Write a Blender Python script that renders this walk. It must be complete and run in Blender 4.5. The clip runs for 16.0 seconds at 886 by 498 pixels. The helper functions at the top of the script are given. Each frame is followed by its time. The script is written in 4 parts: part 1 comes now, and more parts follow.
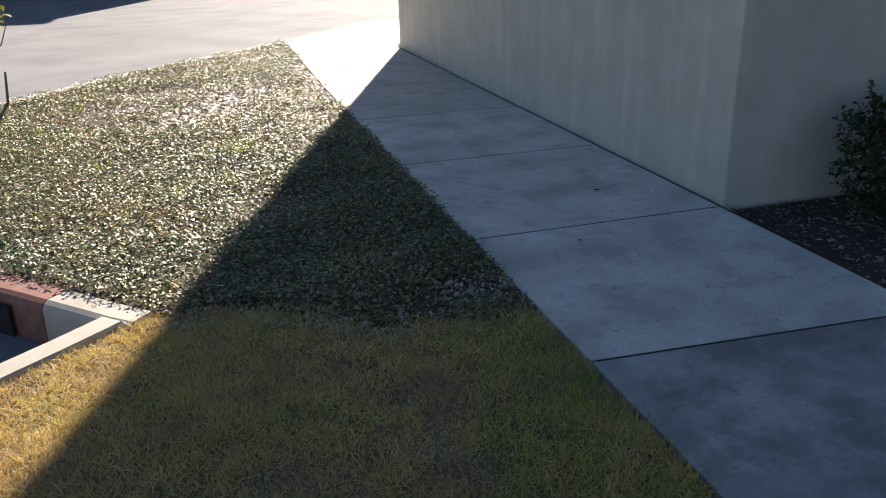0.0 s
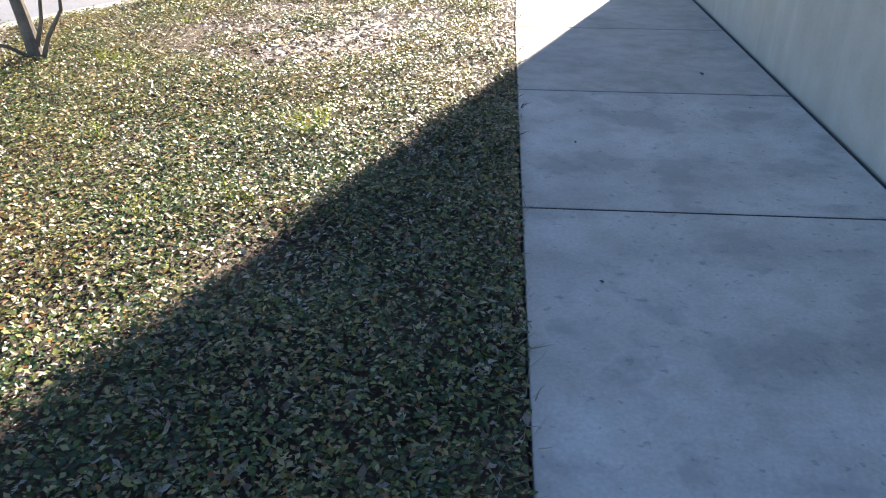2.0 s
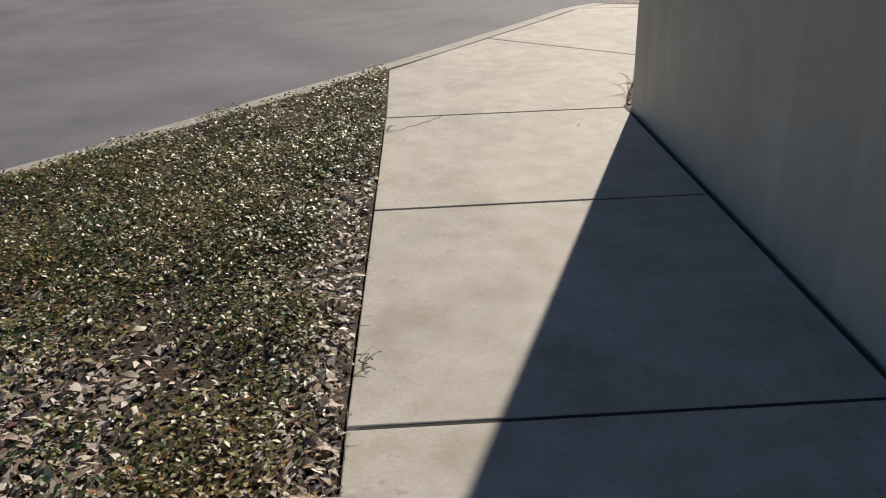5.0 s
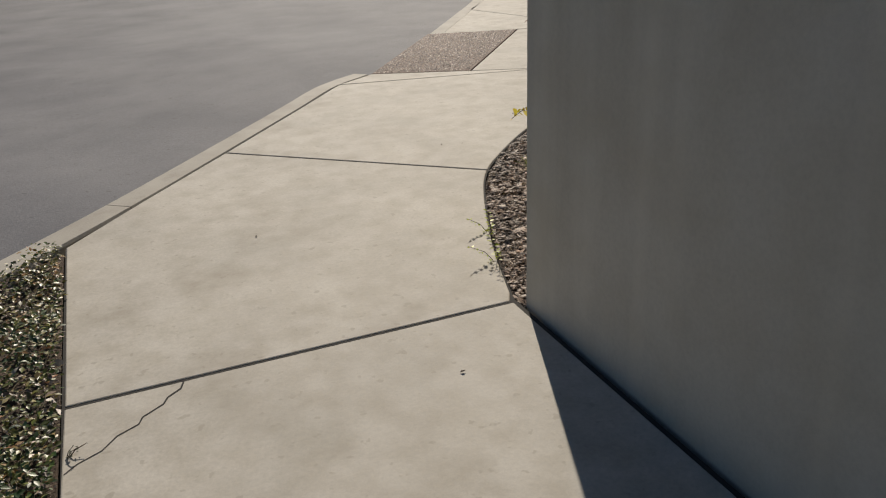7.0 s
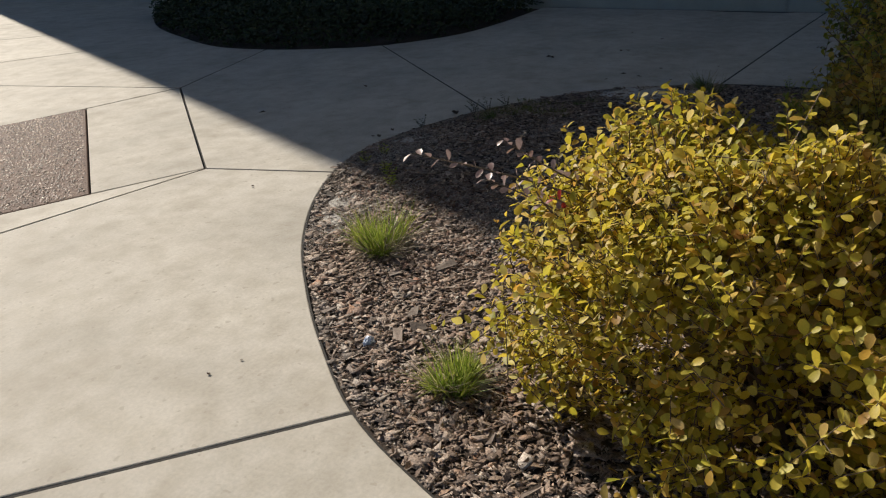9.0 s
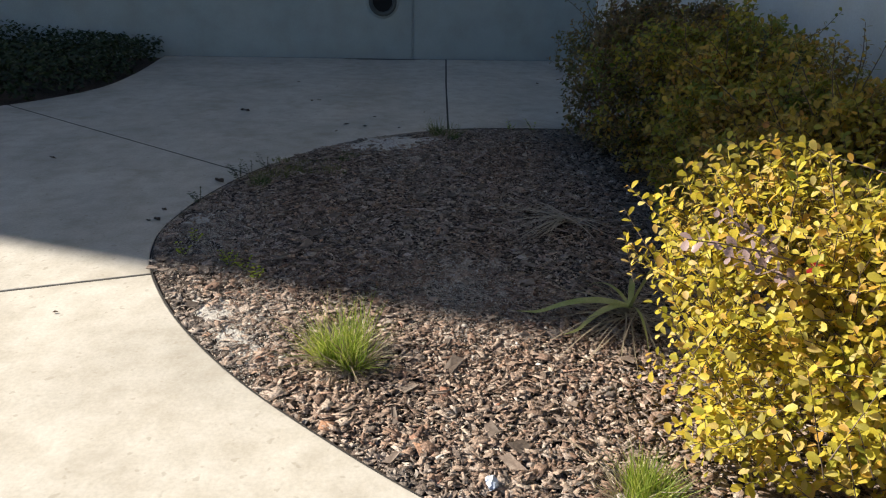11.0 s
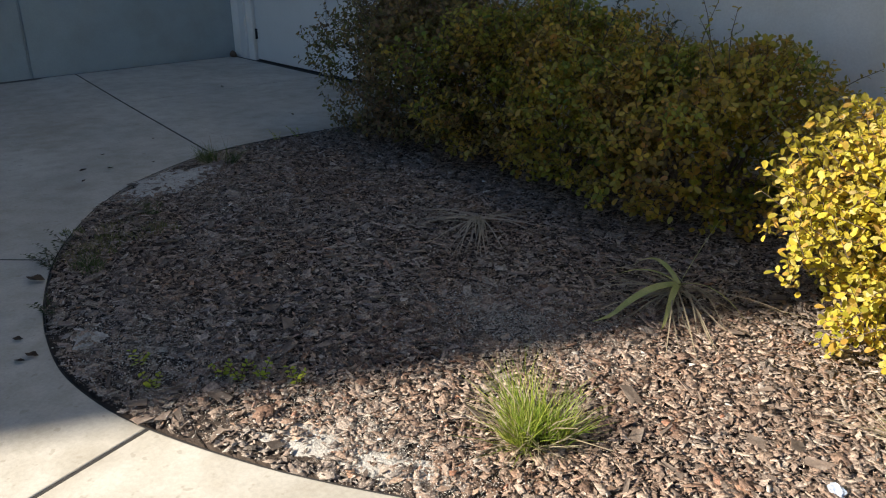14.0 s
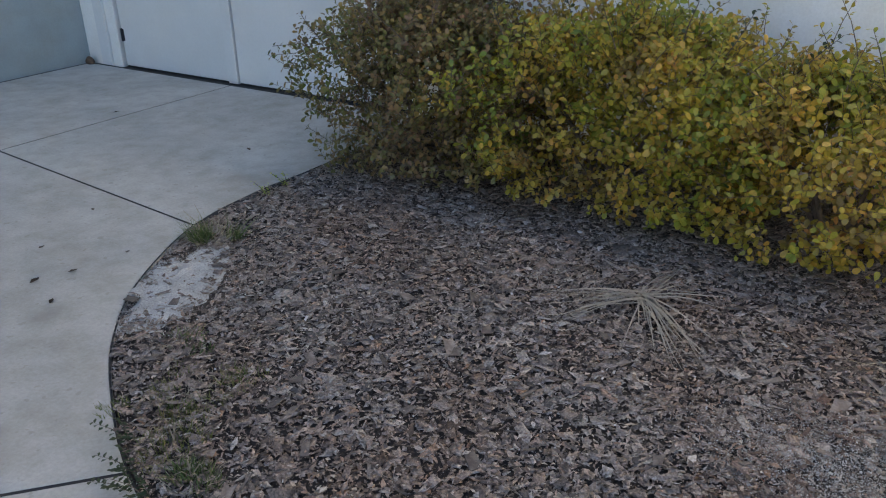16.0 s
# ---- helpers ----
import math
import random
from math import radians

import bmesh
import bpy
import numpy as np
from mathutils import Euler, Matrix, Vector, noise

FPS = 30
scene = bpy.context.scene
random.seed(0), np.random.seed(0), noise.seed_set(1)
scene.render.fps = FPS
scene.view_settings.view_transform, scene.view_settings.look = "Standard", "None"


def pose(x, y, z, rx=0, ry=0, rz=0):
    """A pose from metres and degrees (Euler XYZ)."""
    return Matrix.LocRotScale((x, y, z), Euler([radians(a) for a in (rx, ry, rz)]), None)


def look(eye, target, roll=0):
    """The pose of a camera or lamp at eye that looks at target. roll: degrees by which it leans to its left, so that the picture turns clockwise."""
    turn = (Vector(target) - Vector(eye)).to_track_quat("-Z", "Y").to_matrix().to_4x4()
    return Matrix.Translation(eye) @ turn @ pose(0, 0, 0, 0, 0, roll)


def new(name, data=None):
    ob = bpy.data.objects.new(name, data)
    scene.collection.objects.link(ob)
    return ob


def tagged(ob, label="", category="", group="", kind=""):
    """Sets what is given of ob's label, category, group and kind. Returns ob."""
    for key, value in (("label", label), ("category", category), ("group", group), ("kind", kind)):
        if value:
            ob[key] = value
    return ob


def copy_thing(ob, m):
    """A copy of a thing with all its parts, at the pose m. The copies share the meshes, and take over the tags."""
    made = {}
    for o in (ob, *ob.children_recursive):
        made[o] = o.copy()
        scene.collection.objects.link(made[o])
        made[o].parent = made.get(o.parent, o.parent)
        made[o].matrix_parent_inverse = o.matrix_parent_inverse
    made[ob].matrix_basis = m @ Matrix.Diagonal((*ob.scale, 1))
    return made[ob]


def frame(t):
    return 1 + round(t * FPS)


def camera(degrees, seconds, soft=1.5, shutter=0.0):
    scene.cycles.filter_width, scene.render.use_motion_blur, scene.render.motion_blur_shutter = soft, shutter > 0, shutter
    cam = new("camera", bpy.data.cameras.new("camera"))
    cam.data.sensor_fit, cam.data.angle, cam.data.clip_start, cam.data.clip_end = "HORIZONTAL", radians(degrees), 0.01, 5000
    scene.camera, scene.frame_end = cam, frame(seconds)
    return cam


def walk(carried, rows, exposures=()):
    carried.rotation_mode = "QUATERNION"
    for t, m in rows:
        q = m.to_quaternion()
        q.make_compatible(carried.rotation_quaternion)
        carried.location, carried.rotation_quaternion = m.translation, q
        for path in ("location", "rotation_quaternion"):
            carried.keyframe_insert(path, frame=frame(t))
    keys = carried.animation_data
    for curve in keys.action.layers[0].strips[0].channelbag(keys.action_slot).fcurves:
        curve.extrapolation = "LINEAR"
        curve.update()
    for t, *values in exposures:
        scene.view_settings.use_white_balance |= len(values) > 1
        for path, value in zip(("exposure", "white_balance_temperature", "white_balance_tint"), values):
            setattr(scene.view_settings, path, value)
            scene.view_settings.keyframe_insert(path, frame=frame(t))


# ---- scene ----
-- -- --
- **Aim of the exercise**
Look above for lines with the word "from" and copy them all.

- **Final answer**
from math import radians
from mathutils import Euler, Matrix, Vector, noise
    """A pose from metres and degrees (Euler XYZ)."""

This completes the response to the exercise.